REQUEST
Read the records below and copy each line that contains "recreates".

↓↓↓

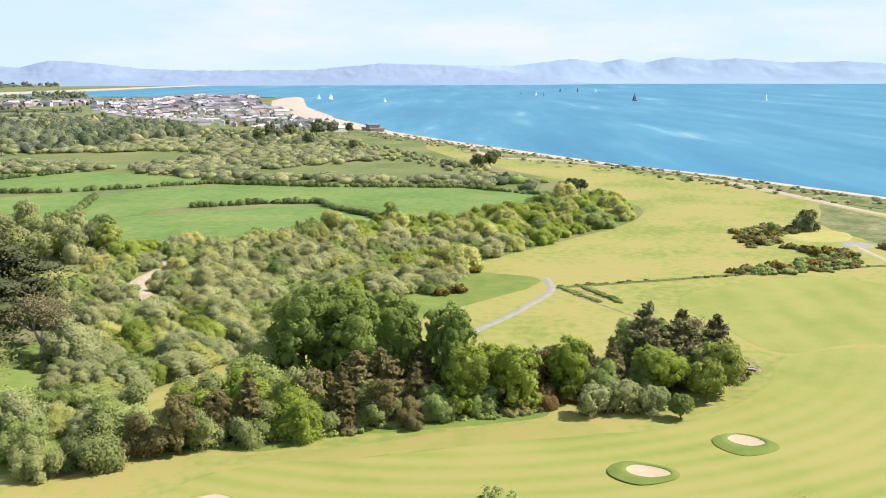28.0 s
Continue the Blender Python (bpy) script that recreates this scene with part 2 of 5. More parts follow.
# leaf greens greyed and blued: the far woods' haze is in both colours
L_FARWOOD = leaves("hazed_woodland_leaves", (0.0567, 0.0778, 0.0504), (0.0945, 0.122, 0.0768), (0.132, 0.164, 0.101), scale=0.02, detail=6.0, island=0.08)
L_FARDARK = leaves("hazed_dark_leaves", (0.04, 0.06, 0.032), (0.07, 0.098, 0.048), (0.105, 0.138, 0.068), scale=0.05, detail=5.0, island=0.08)
L_GORSE = leaves("gorse", (0.05, 0.05, 0.015), (0.12, 0.09, 0.03), (0.22, 0.14, 0.05))
L_GOLD = leaves("golden_cypress_needles", (0.05, 0.055, 0.014), (0.115, 0.112, 0.02), (0.22, 0.20, 0.035))
L_REED = leaves("dry_reed", (0.20, 0.165, 0.10), (0.27, 0.225, 0.14), (0.33, 0.28, 0.18))
L_FLOWER = leaves("yellow_blossom", (0.45, 0.30, 0.01), (0.60, 0.42, 0.02), (0.70, 0.52, 0.04))
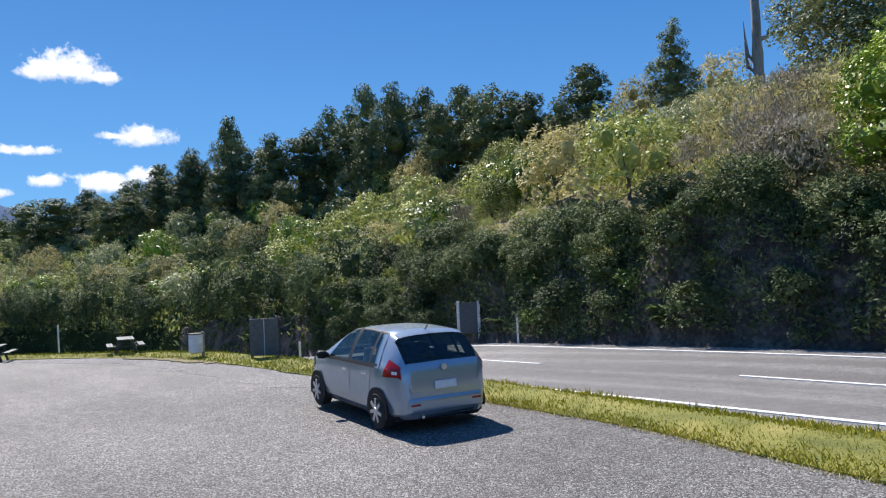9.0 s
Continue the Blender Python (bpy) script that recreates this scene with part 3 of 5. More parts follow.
def make_species(kind, seed):
    rng = np.random.default_rng(seed)
    if kind == "dome":
        lobes = dome_lobes(rng, 5, 5, 24, 0.05, 0.8, 0.40)
        V, F = with_core(rng, crown_leaves(rng, lobes, 1500, 21000, 0.125, 0.075, 0.15, inner=0.04, open_below=-0.75), lobes, 0.48, 0.1)
        return thing_of("tree", "rounded tree with dense glossy bright green leaves", "tree", [("trunk", limbs(rng, 0.14, 3.6, 1.5, 6), BARK), ("crown", V, F, LEAF_BRIGHT)]), 5, 5
    if kind == "olive":
        lobes = dome_lobes(rng, 5, 4, 11, 0.05, 1.1)
        V, F = with_core(rng, crown_leaves(rng, lobes, 520, 10500, 0.13, 0.06, 0.27, upright=0.3, inner=0.05, open_below=-0.7), lobes[:6], 0.28, 0.1)
        return thing_of("tree", "bushy olive-green native tree on the bank", "tree", [("trunk", limbs(rng, 0.12, 4, 1.3, 7), BARK), ("crown", V, F, LEAF_OLIVE)]), 5, 4
    if kind == "broad":
        lobes = dome_lobes(rng, 9, 7, 20, 0.2, 0.7)
        V, F = with_core(rng, crown_leaves(rng, lobes, 480, 19000, 0.2, 0.095, 0.46, inner=0.22, open_below=-0.7), lobes[:6], 0.2)
        return thing_of("tree", "tall grey-green tree with open layered crown", "tree", [("trunk", limbs(rng, 0.22, 8, 2.6, 9), BARK), ("crown", V, F, LEAF_GREY)]), 9, 7
    if kind == "conifer":
        lobes = [(rng.uniform(-.3, .3), rng.uniform(-.3, .3), z, r, r, 0.9) for z, r in ((2.5, 2.0), (3.8, 2.1), (5.0, 1.8), (6.2, 1.5), (7.4, 1.15), (8.5, 0.8), (9.4, 0.4))]
        lobes += [(math.cos(a) * 1.6, math.sin(a) * 1.6, rng.uniform(2.5, 6), 0.8, 0.8, 0.7) for a in np.linspace(0, 6, 8)]
        V, F = with_core(rng, crown_leaves(rng, lobes, 240, 8000, 0.25, 0.1, 0.4, inner=0.05), lobes[:7], 0.6)
        return thing_of("tree", "tall dark green conifer on the skyline", "tree", [("trunk", limbs(rng, 0.2, 8.5, 0.9, 5, 0.05), BARK), ("crown", V, F, LEAF_PODOCARP)]), 10, 4.6
    if kind in ("silver", "tan", "heath"):
        lobes = dome_lobes(rng, 2, 2.5, 9, 0.2, 1.0)
        V, F = crown_leaves(rng, lobes, 230, 2000, 0.15, 0.04, 0.22, upright=0.9, inner=0.12, open_below=-0.6)
        mat = {"silver": LEAF_SILVER, "tan": LEAF_TAN, "heath": LEAF_OLIVE}[kind]
        label = {"silver": "silvery grey twiggy shrub on the dry bank", "tan": "straw-coloured heathy shrub on the hillside", "heath": "fine-leaved olive heath shrub on the hillside"}[kind]
        return thing_of("shrub", label, "shrub", [("stem", limbs(rng, 0.045, 1.7, 0.9, 7, 0.3), BARK), ("foliage", V, F, mat)]), 2, 2.5
    if kind == "weed":
        V, F = crown_leaves(rng, dome_lobes(rng, 0.9, 1.2, 6, 0.0, 1.0), 50, 500, 0.18, 0.06, 0.16, upright=0.6)
        return thing_of("shrub", "low dark green leafy bush clinging to the bank", "shrub", [("stem", limbs(rng, 0.03, 0.7, 0.4, 6, 0.3), BARK), ("foliage", V, F, LEAF_FERN)]), 0.9, 1.2
    if kind == "shade":
        lobes = dome_lobes(rng, 2.2, 2.8, 9, 0.0, 1.0)
        V, F = with_core(rng, crown_leaves(rng, lobes, 150, 2000, 0.2, 0.08, 0.28, upright=0.2, inner=0.1), lobes[:4], 0.42)
        return thing_of("shrub", "dark green leafy shrub hanging over the cutting", "shrub", [("stem", limbs(rng, 0.06, 1.8, 0.9, 8, 0.3), BARK), ("foliage", V, F, LEAF_DARK)]), 2.2, 2.8
    if kind == "tussock":
        return thing_of("tussock", "tussock of long arching green and straw blades", "grass tussock", [("foliage", *arching(rng, 300, 1.3, 0.016, 0.95), BLADE)]), 1.0, 2.0
    if kind == "fern":
        n, m = 14, 18
        a = rng.uniform(0, math.tau, n)
        P, A, S, Ln = [], [], [], []
        for i in range(n):
            ln = rng.uniform(0.7, 1.1)
            for j in range(m):
                t = (j + 1) / m
                r, z = ln * t * (1 - 0.15 * t), ln * (0.9 * t - 0.95 * t * t)
                o = np.array([math.cos(a[i]), math.sin(a[i]), 0])
                sd = np.array([-o[1], o[0], 0])
                for sgn in (-1, 1):
                    P.append(o * r + np.array([0, 0, z]))
                    A.append(sd * sgn + o * 0.4 + np.array([0, 0, -0.15]))
                    S.append(o)
                    Ln.append(0.26 * math.sin(math.pi * min(1, t * 0.9 + 0.12)))
        V, F = blades(np.array(P), unit(np.array(A)), np.array(S), np.array(Ln), 0.06)
        return thing_of("fern", "green fern with arching fronds on the shaded bank", "fern", [("fronds", V, F, LEAF_FERN)]), 0.6, 1.8
    if kind == "podocarp":
        lobes = [(rng.uniform(-.8, .8), rng.uniform(-.8, .8), z, r, r, 1.5) for z, r in ((2.2, 1.5), (3.6, 1.7), (5, 1.9), (7, 2.4), (9, 2.6), (11, 2.2), (12.6, 1.4))]
        lobes += [(math.cos(a) * rng.uniform(1.4, 2.6), math.sin(a) * rng.uniform(1.4, 2.6), rng.uniform(6, 12), 1.1, 1.1, 1.2) for a in np.linspace(0, 9, 10)]
        V, F = with_core(rng, crown_leaves(rng, lobes, 230, 3600, 0.4, 0.19, 0.52, inner=0.05), lobes[:9], 0.62)
        return thing_of("tree", "tall dark forest tree on the skyline above the road", "tree", [("trunk", limbs(rng, 0.3, 11, 2.0, 6, 0.06), BARK), ("crown", V, F, LEAF_PODOCARP)]), 14, 7
    lobes = dome_lobes(rng, 4, 4.6, 9, 0.05, 1.0)
    V, F = with_core(rng, crown_leaves(rng, lobes, 190, 1800, 0.26, 0.11, 0.34, inner=0.1, open_below=-0.6), lobes[:4], 0.4)
    mat, label = {"midtan": (LEAF_TAN, "straw-coloured bush on the steep roadside hill"), "midbush": (LEAF_OLIVE, "olive-green bush on the steep roadside hill"), "midbright": (LEAF_BRIGHT, "bright green bush on the steep roadside hill"), "middark": (LEAF_DARK, "dark green bush on the shaded roadside bank"), "midgrey": (LEAF_GREY, "grey-green bush on the steep roadside hill")}[kind]
    return thing_of("bush", label, "bush", [("stem", limbs(rng, 0.09, 3, 1.3, 6, 0.2), BARK), ("foliage", V, F, mat)]), 4, 4.6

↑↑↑

SOLUTION FOR THIS PROBLEM
Continue the Blender Python (bpy) script that recreates this scene with part 2 of 5. More parts follow.
Continue the Blender Python (bpy) script that recreates this scene with part 3 of 5. More parts follow.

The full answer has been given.